The Middle East's business aviation community is calling on the region’s rule-makers to ease the regulatory burden on local providers and remove the costly “one size fits all” policy that currently applies to both commercial and business aircraft operators.
During the Middle East Business Aviation Association conference on 7 December, the industry also called for a more harmonised approach across the region to reduce country-by-country variations. For example, Saudi Arabia adheres to US Federal Aviation Authority guidelines, while the UAE follows EASA rules.
“A pilot who has secured 1,500h on an FAA license cannot fly for a UAE-based operator so it can be difficult to get crew at short notice,” says Lasse Rungholm, chief executive of aircraft importer OPMAS. “We need more flexibility.”
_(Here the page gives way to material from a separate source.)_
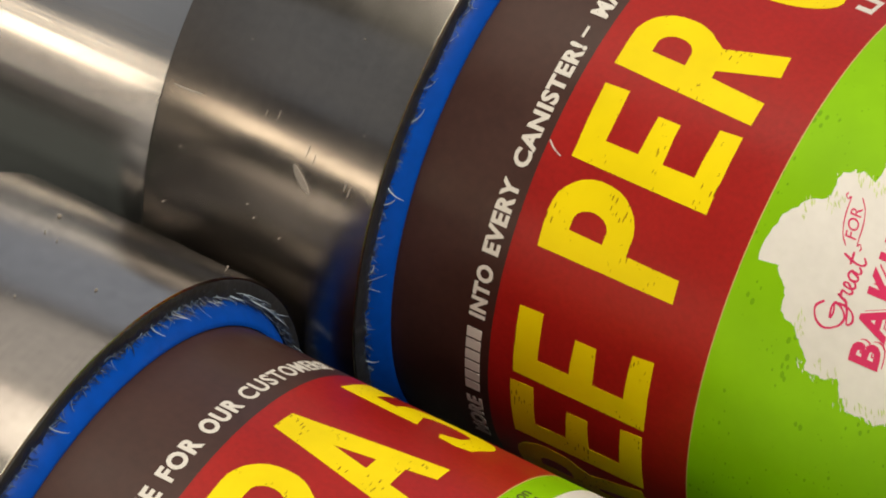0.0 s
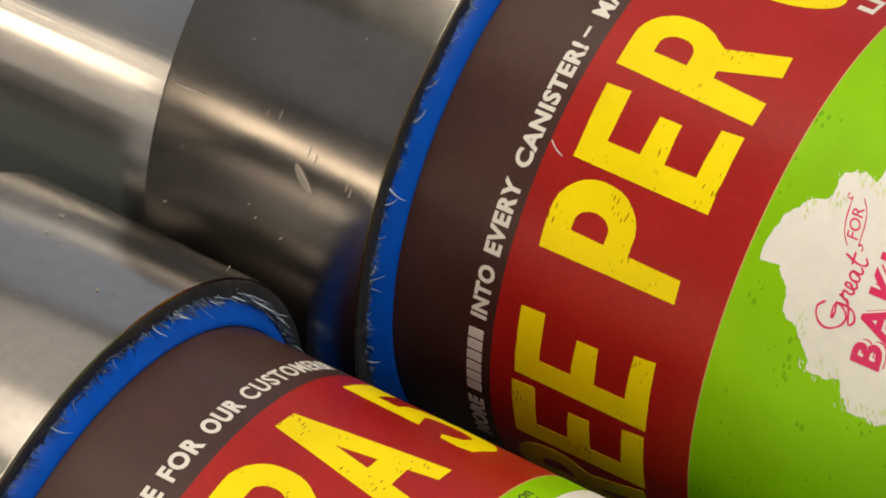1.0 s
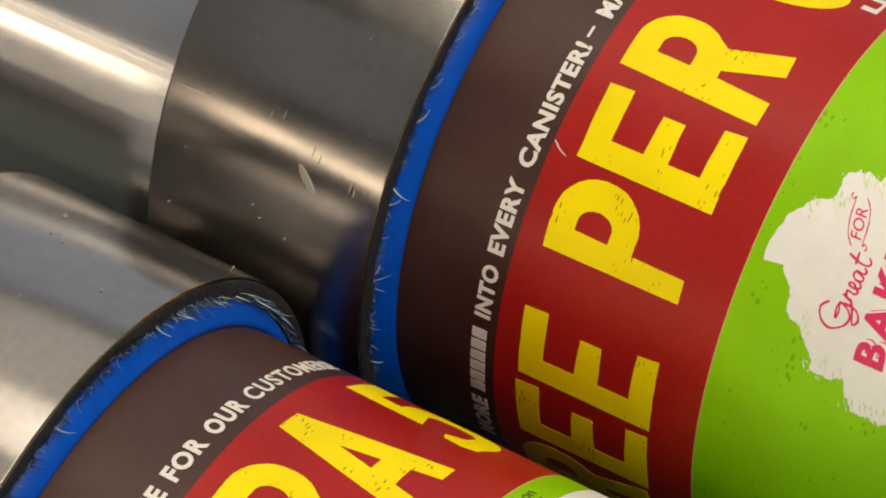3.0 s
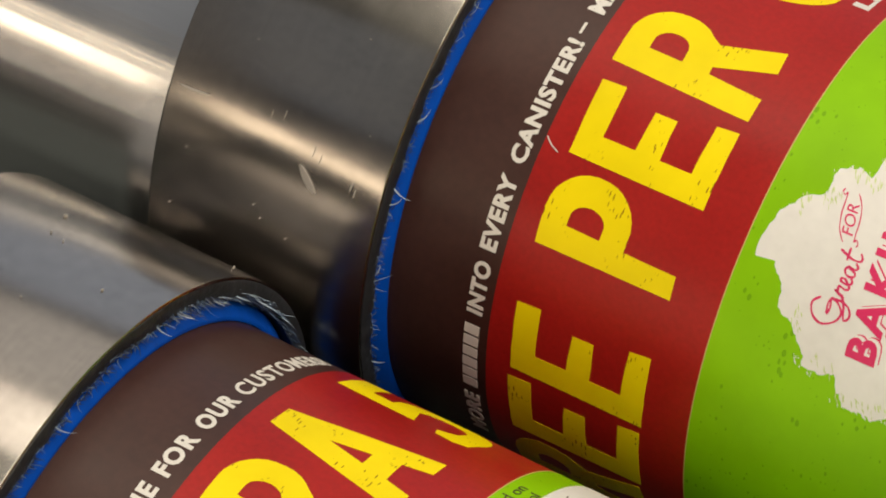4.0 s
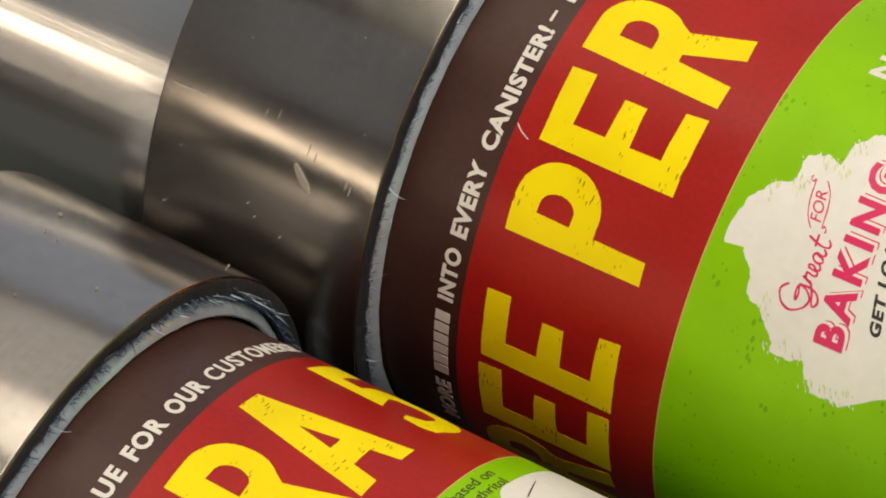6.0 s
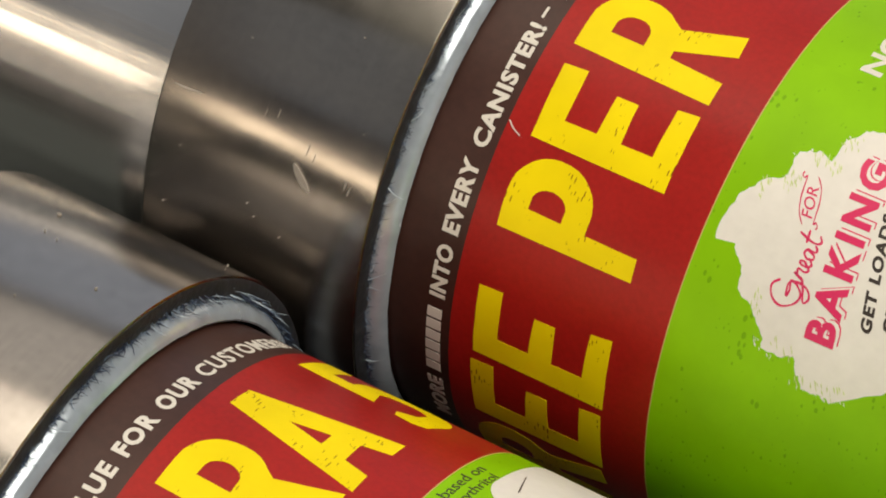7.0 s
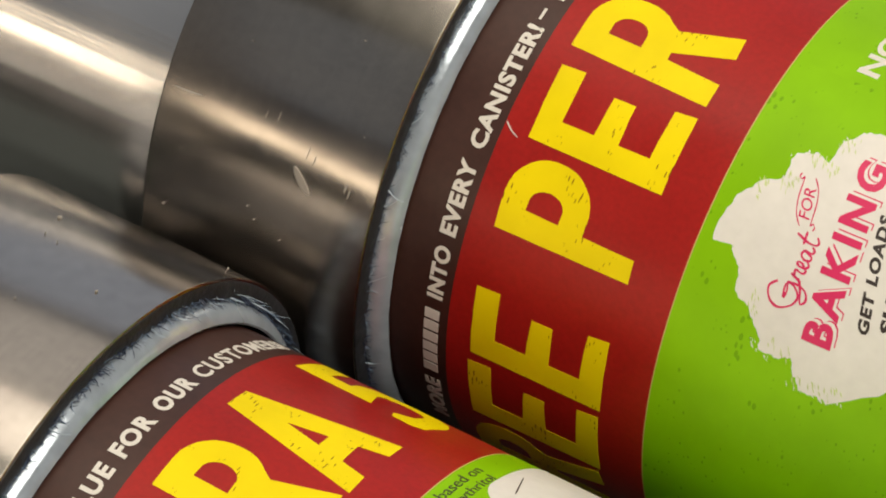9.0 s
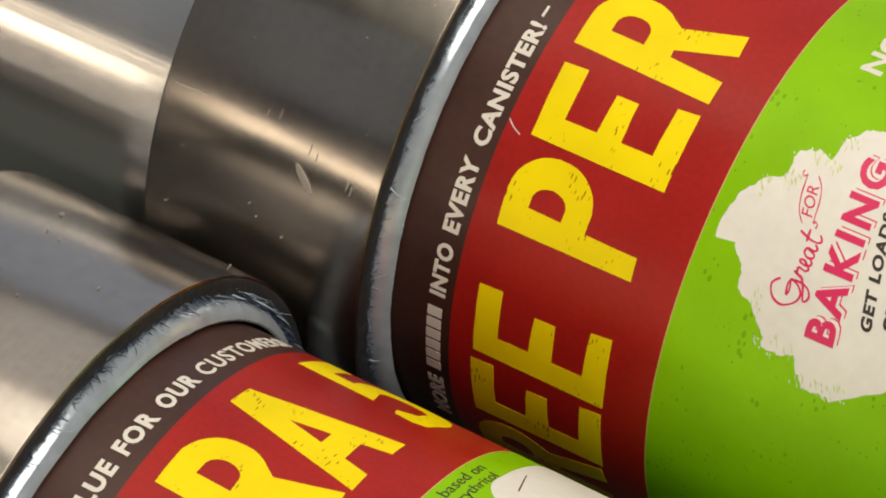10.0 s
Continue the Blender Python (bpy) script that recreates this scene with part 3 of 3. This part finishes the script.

Operators around the region argue that it is unfair to apply the same set of rules to both commercial airlines – with big fleets and large passenger loads - and to ad hoc operators.
“No matter what the size the fleet, commercial operators have to implement a number of costly and sometimes unnecessary procedures such as safety management systems,” says business aviation services provider TAG. “Middle East business aircraft operators need tailored rules designed to cover their specific needs, ensuring safe operations whilst providing the flexibility needed to conduct their businesses."
Ali Al Naqbi, founding chairman of MEBAA, agrees. “It is important to remind regulators in the region that general aviation is a different animal from commercial airlines, and that regulations designed for commercial providers do not always make sense within a general aviation framework,” he says.